··· Stored data

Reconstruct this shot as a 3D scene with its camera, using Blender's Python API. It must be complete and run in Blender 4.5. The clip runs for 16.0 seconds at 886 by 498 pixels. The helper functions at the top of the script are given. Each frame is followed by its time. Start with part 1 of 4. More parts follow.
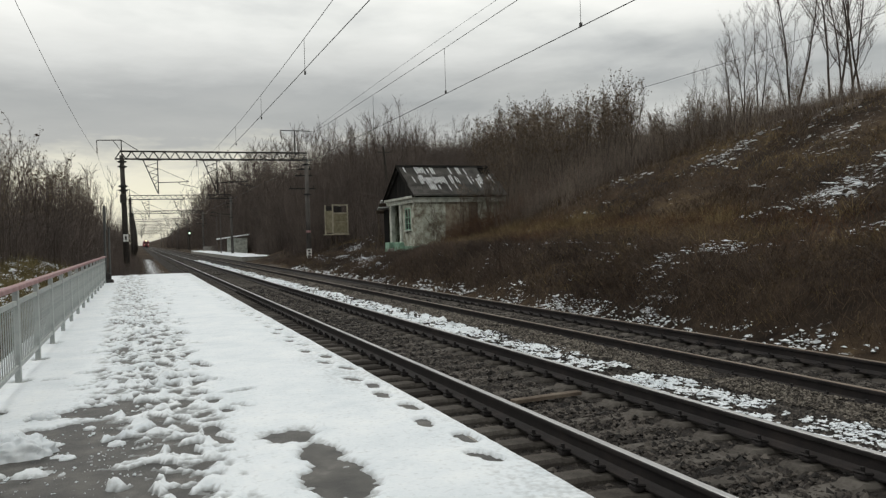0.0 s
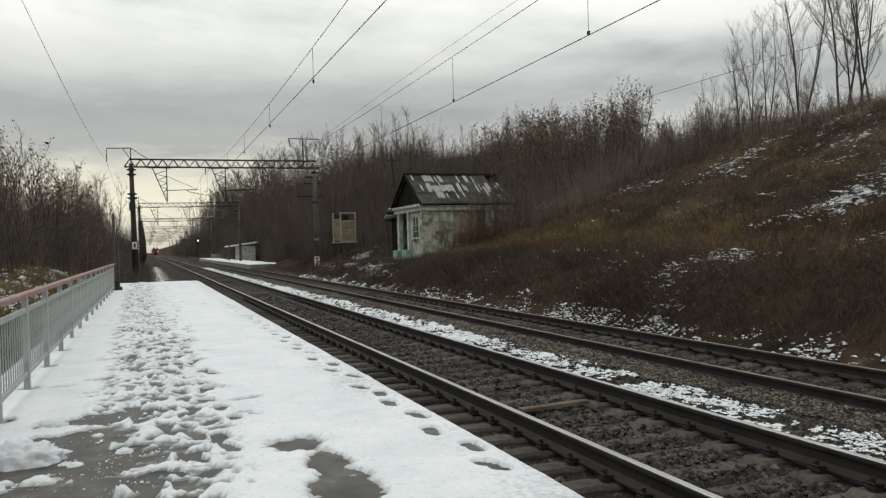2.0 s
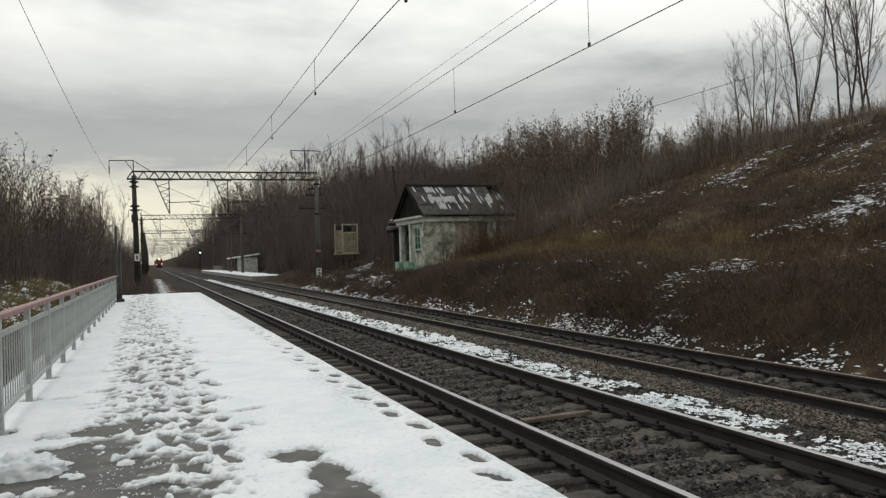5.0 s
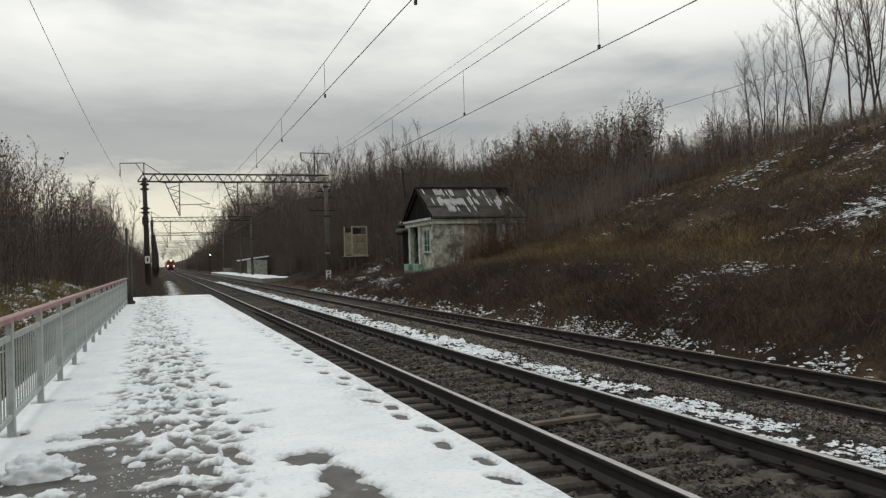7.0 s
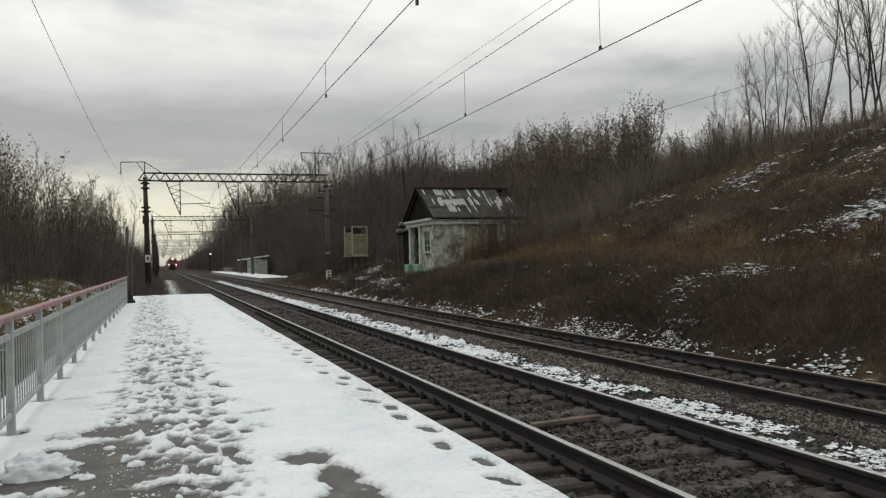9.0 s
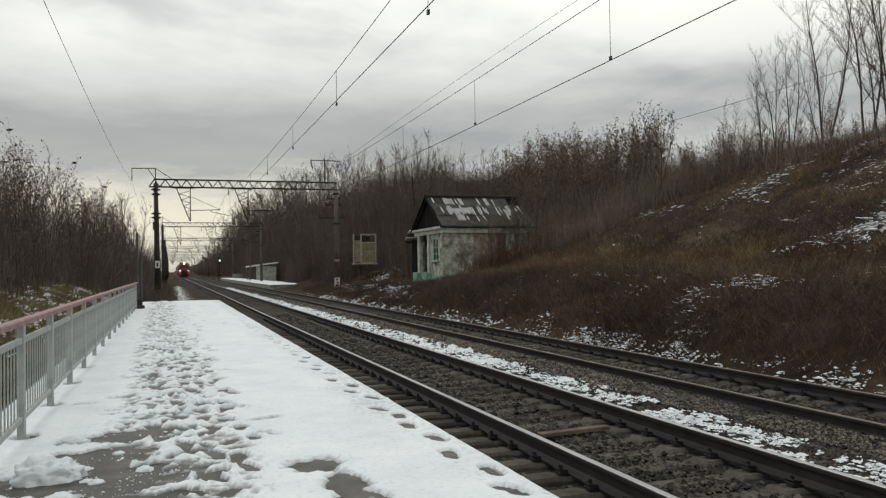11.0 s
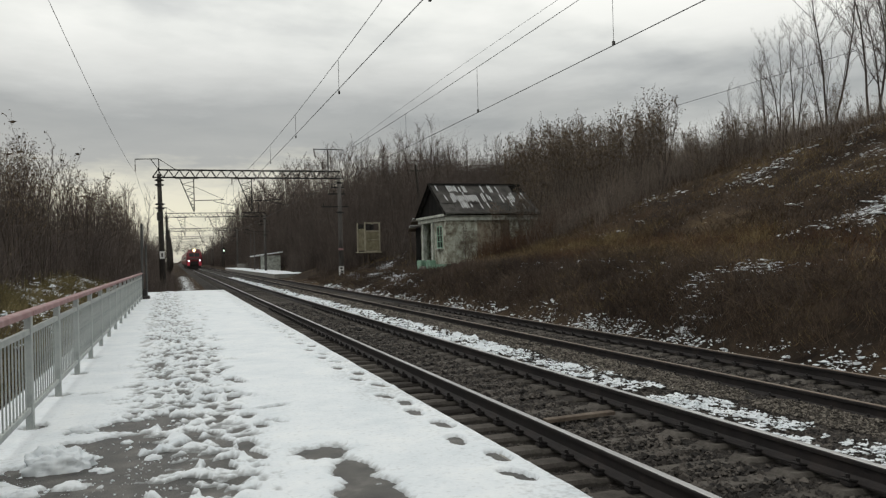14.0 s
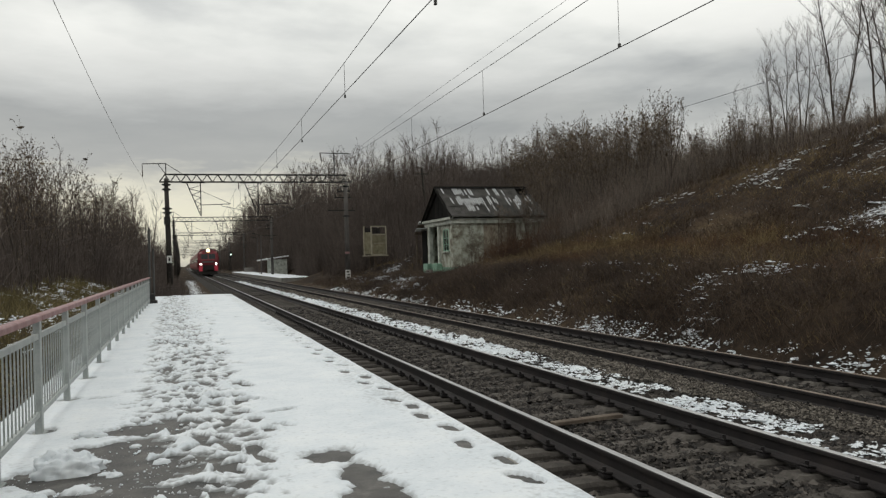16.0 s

······

# [What you have to do]
Without the pictures, transcribe the listing above exactly.

# [Exercise answer]
Reconstruct this shot as a 3D scene with its camera, using Blender's Python API. It must be complete and run in Blender 4.5. The clip runs for 16.0 seconds at 886 by 498 pixels. The helper functions at the top of the script are given. Each frame is followed by its time. Start with part 1 of 4. More parts follow.
0.0 s
2.0 s
5.0 s
7.0 s
9.0 s
11.0 s
14.0 s
16.0 s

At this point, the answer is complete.